Há já várias semanas que o PÚBLICO vem tentando obter esclarecimentos da autarquia, mas só esta segunda-feira conseguiu falar com o vereador José Sá Fernandes, que assina o relatório entregue ao CDS em Julho. “Há dois anos e meio que estamos a trabalhar nestas operações de reparação”, começa por explicar o responsável pela Estrutura Verde da cidade. “Como estamos a expandir a rede, convinha perceber como fazê-lo correctamente”, diz Sá Fernandes, argumentando que “a meio do processo” de criação de ciclovias “mudaram as regras do Código da Estrada” relativas a esta matéria.

O vereador afirma que “já estão a ser feitas várias obras” – o que, aliás, é visível em alguns locais – e que não foi a insistência do CDS a pedir o relatório que desencadeou os trabalhos. “O levantamento estava feito, estávamos a trabalhar sobre ele há bastante tempo.
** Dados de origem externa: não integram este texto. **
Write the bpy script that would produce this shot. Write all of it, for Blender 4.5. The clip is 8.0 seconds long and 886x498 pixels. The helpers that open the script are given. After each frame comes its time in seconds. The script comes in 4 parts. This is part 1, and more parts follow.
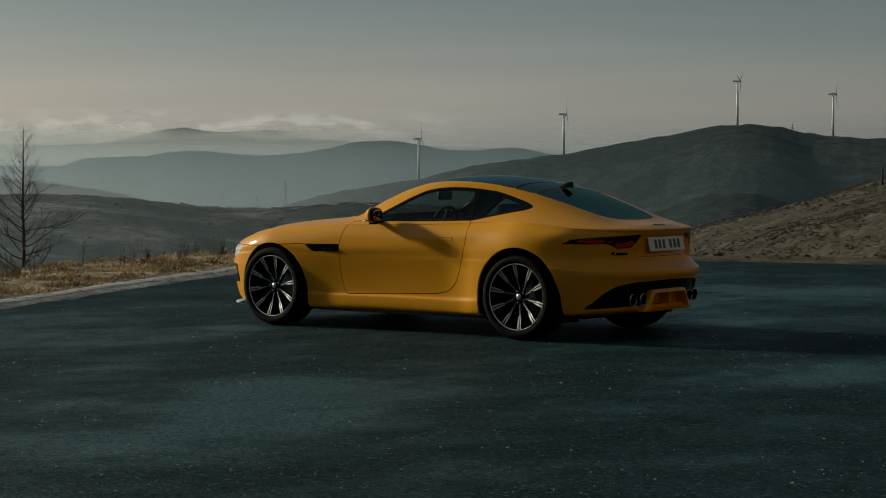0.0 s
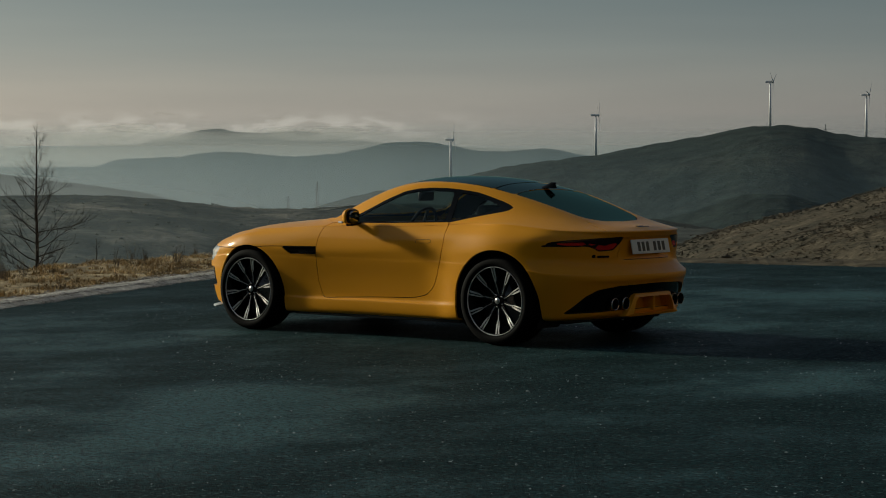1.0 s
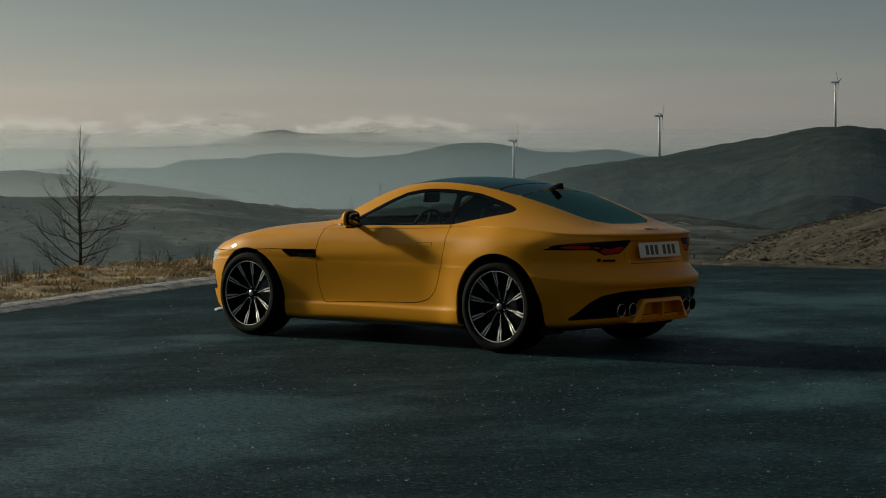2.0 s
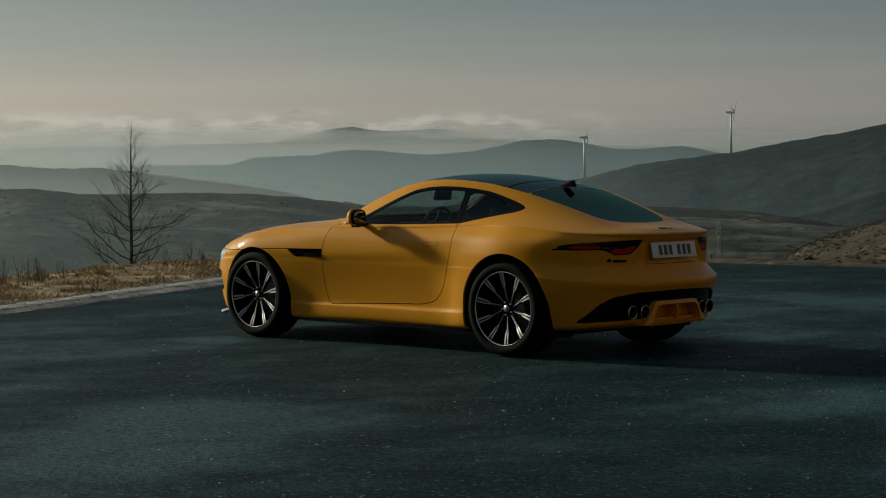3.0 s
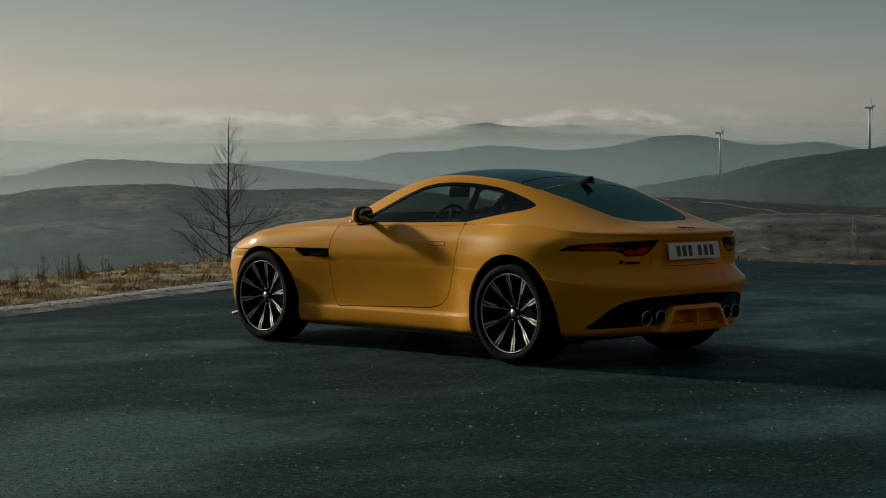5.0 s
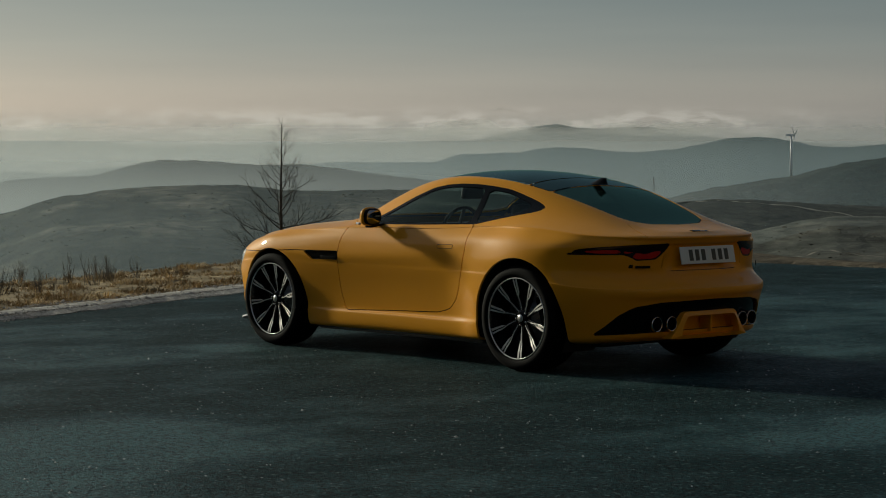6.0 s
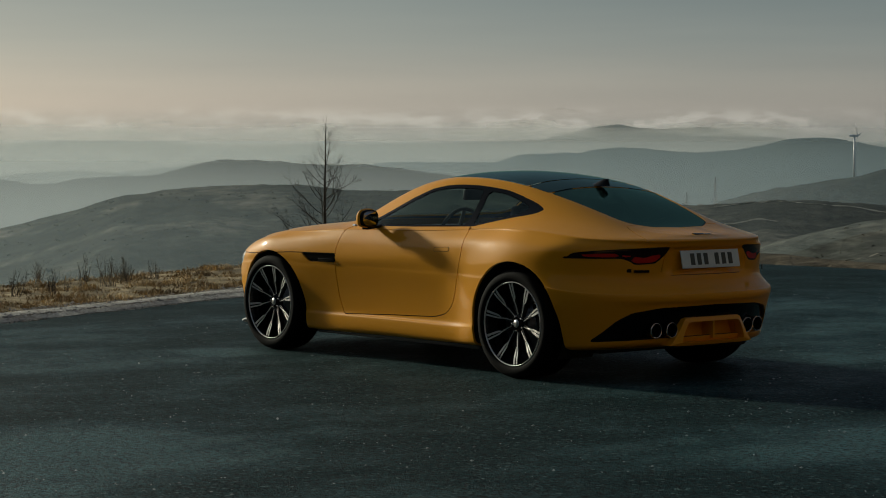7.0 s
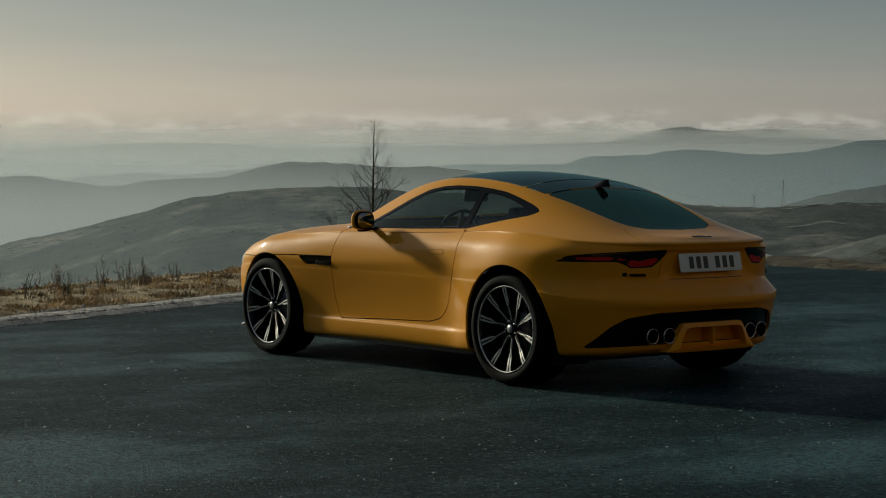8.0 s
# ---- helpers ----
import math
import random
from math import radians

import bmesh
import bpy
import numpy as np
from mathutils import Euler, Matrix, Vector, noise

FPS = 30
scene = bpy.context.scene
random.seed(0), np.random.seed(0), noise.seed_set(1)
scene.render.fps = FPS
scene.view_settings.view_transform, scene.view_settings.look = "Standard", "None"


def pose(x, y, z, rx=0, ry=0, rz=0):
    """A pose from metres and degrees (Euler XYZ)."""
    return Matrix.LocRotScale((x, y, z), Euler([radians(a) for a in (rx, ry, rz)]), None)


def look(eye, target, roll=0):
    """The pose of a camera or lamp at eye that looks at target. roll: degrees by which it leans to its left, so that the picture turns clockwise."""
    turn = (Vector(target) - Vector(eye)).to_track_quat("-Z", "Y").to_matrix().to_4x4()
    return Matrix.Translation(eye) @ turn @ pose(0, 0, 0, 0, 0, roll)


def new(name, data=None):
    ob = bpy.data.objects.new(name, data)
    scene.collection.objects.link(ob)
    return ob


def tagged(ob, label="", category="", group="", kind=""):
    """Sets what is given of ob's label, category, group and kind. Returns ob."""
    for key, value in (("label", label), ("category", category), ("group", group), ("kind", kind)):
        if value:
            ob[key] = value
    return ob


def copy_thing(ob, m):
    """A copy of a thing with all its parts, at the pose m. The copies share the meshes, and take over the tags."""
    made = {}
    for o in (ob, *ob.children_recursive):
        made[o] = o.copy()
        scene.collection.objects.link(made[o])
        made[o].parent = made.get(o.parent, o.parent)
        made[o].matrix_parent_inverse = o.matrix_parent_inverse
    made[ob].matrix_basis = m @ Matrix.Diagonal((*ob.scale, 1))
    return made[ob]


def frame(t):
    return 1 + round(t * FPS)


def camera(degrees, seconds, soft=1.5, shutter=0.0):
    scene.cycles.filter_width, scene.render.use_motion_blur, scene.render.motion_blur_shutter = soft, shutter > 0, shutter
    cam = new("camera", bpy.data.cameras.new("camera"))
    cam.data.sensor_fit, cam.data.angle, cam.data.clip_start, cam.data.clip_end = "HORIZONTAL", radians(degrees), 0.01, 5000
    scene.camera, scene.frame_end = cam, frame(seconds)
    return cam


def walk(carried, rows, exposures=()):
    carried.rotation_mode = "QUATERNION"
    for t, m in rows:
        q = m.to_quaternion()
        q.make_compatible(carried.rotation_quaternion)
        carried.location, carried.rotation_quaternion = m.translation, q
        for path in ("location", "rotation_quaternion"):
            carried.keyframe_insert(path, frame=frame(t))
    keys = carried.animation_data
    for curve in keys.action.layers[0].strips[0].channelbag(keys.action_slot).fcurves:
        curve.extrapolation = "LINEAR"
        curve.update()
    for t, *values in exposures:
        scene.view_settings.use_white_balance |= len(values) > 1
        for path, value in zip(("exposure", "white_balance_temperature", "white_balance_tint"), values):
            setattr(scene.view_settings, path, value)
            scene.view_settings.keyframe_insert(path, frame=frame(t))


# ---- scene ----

A coisa está programada e está a correr bem”.

Já João Gonçalves Pereira, vereador do CDS, reclama para si o mérito de ter posto este assunto na lista de preocupações da câmara. “Fazem-se obras, fazem-se inaugurações, mas depois não há manutenção”, critica o centrista, assinalando que “há uma rede de ciclovias em que os utilizadores estão em perigo”. E acrescenta: “Se eu fosse vereador desta área, sentir-me-ia envergonhado.”

Quanto às obras a decorrer, rotula-as como um esforço pré-eleitoral. “A manutenção das infra-estruturas da cidade não se pode compadecer com calendários eleitorais”, conclui Gonçalves Pereira. Sá Fernandes desvaloriza e aproveita para anunciar que os próximos trabalhos são na ciclovia da Avenida do Brasil.